Beamline. To make particles for a given experiment, protons are "kicked" out of the AGS into a "beamline", which is first a "target" (usually a small piece of metal, with lots of protons in it) followed by a set of magnets which bend and focus the particles, and "transport" them to our experiment, in much the way that light is "transported" by lenses and mirrors.
Decay Volume or Space. After the "beamline", there is a field free region through which the kaons travel. Some of them "decay" or transform themselves in this space into various possible "daughter sets" or "final states". Common ones are: K+ to muon neutrino (about 63% of the time); K to two pions (pi+ pi0, about 20%); K+ to pi0 positron neutrino, about 5% of the time (where a positron is like an electron but postively charged); and K+ to three pions (1-2% of the time). The decay E865 was searching for, was K+ to pi+ mu+ e-. This was not expected to be seen, because of an idea called lepton conservation. If we had seen it, it would have been very exciting. Before we started, the limit was about 2 such decays in 10,000 million K+ decays. So far we have pushed the limit down about a factor of 10, and are hoping for another factor of 3.
The first detector magnet: D5. In this big magnet, positive particles are bent left and negative ones are bent right. Neutral ones just go straight.
"Proportional wire chambers", P1, P2. These are planes of wires enclosed in a gas volume. They act a little like a Geiger counter: charged particles ionize gas in the wire chambers, and the ionized gas (and correspondingly freed electrons) travel to collection points. By seeing which collection points (which wires) actually give a signal, the path or "trajectory" or the particles can be reconstructed.
The second dector magnet: D6. In this big magnet, positive particles are bent right and negative ones are bent left. They end up nearly in the same direction they started in before entering D5. The experiment then detects positive particles on the right and negative particles on the left hand side of the apparatus.
"C1", the first Cerenkov counter.
To learn more about Cerenkov radiation see the Cerenkov
folder, or if you are online, try a search. I found:
http://www.cakes.mcmail.com/cerenkov/cerenkov.htm.
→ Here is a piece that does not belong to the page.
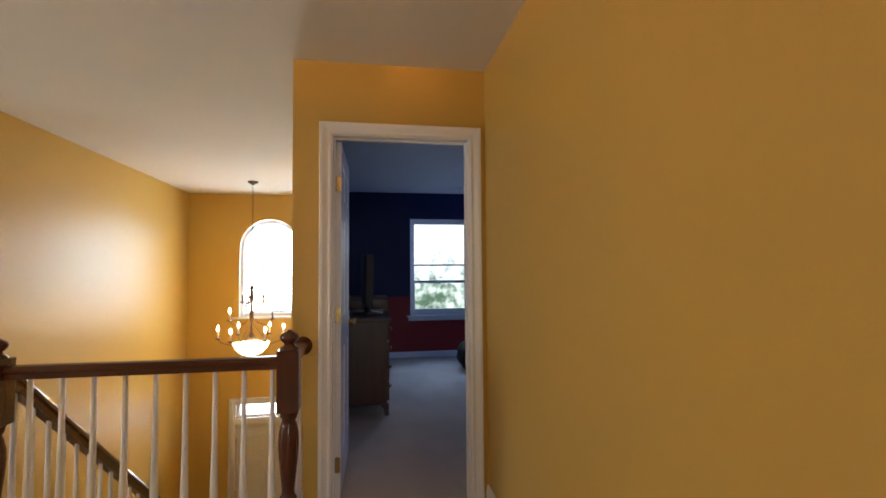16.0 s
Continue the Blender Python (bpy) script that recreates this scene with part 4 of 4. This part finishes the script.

The Cerenkov counters in E865 were special in the low mass of
their mirrors (made of polycarbonate aluminized using an electron
beam to evaporate the aluminum and deposit it very uniformly, and covered
with an overlayer of MgO2/MgO, which is resistant to oxidation and
degradation in humid atmospheres.)
The Cerenkov counters were also special in the light weight
of the windows, which were made of kevlar (the material used to
make bullet proof vests), and sewn together rather than attached
with heavy polyurethane layers, as had been the case for the experiment
before E865.
The Cerenkov counters operated with one of two
gases in the volumes: usually CH4 on the right, to be sure to
catch any e+ (positrons) which might be masquerading as pions or
muons. On the left, to be sure that no other particles masqueraded
as electrons, we used hydrogen, which only electrons from our
decays were going fast enough to make Cerenkov light in.
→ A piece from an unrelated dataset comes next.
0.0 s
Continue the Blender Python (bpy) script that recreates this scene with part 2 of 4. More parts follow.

The Cerenkov counters work by reflecting light from the special
aluminized mirrors, into a "collector" which "funnels" the light
down to a small detector (a photomultiplier) at the end of the collector. A collector
from C1 is included in the travelling exploratorium. In the exploratorium
at iThemba labs, the mirrors supports, and some mirrors, from one
quarter of C1 are included.
C2: The second Cerenkov counter, after D6, makes another check on the type of particle: is it going fast enough to give Cerenkov light? A collector from C2 in included in the travelling exploratorium. In the exploratorium at iThemba labs, the mirrors from one eigth of C2 are included.
P3 and P4: These proporational chambers measure the position and angle of charged particles after their bending in D6. Since the particles are bent according to their momentum, the combination of measurements in P1,P2 and P3,P4 allow a measurement of the momentum of the particles. Only events in which the daughter charged particles apparently intersect ("make a vertex") in the decay volume are included as events for E865 study.
Calorimeter. This calorimeter is lead, with scintillator fibers running lengthwise through the lead. The electrons, positrons, and photons have dramatic electromagnetic interactions in this calorimeter, losing most of their energy in it. Muons and pions, because of their higher mass than electrons and positrons usually leave only a small part of their energy ("minimum ionizing particle" characteristic deposition) in the calorimeter. Pions occasionally undergo nuclear interactions, about a third of the time, and don't usually lose much energy, even if they interact.
Muon detector. This is a lot of iron interspersed with tubes, again much like large Geiger counter tubes. Electrons have lost most of their energy before getting to this muon detector. Pions typically begin to lose energy in the calorimeter and quickly lose the rest of their energy in the first part of the muon detector. Muons just keep on going, and usually make it all the way to the end of the muon detector.
The muon: is bent in D5 and D6, and detected in P1, P2, P3, and P4, from which its momentum, and position and angles in the decay volume can be inferred. It makes nearly no Cerenkov light, deposits only a small amount of energy (from electromagnetic interactions, typical of a heavy "minimum ionizing particle") in the calorimeter and usually goes to the end of the muon detector.
The pion: is bent in D5 and D6, and detected in P1, P2, P3, and P4, from which its momentum, and position and angles in the decay volume can be inferred. It makes nearly no Cerenkov light, and typically interacts only electromagnetically in the calorimeter, giving a small amount of energy typical of a "minimum ionizing particle". Occasionally the pion interacts by nuclear interactions in the calorimeter but even when it does interact it typically deposits only a small amount of energy in the calorimeter. It usually stops in the first part of the muon detector.
The electron or positron: is bent in D5 and D6, and detected in P1, P2, P3, and P4, from which its momentum, and position and angles in the decay volume can be inferred. It makes quite a bit of Cerenkov light, deposits nearly all its energy in the calorimeter and gives almost no signal in the muon detector.